**Written task**
Take every line where the string "part" appears and copy it.

-- Start of Available data --

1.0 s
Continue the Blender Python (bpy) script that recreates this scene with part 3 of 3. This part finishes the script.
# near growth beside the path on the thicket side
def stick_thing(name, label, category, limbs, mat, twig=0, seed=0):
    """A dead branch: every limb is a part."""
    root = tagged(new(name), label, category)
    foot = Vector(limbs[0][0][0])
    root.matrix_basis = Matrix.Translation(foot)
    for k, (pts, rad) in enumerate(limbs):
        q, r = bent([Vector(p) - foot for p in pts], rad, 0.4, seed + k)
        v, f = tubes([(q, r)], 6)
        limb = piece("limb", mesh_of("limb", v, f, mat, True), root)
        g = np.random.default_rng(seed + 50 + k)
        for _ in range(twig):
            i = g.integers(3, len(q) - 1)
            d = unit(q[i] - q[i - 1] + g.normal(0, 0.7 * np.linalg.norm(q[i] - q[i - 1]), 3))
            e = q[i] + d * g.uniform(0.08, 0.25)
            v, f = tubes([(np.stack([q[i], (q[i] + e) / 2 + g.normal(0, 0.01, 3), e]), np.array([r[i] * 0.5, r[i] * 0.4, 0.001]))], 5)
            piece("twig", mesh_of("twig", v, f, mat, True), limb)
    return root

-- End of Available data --

**Reply**
Continue the Blender Python (bpy) script that recreates this scene with part 3 of 3. This part finishes the script.
    """A dead branch: every limb is a part."""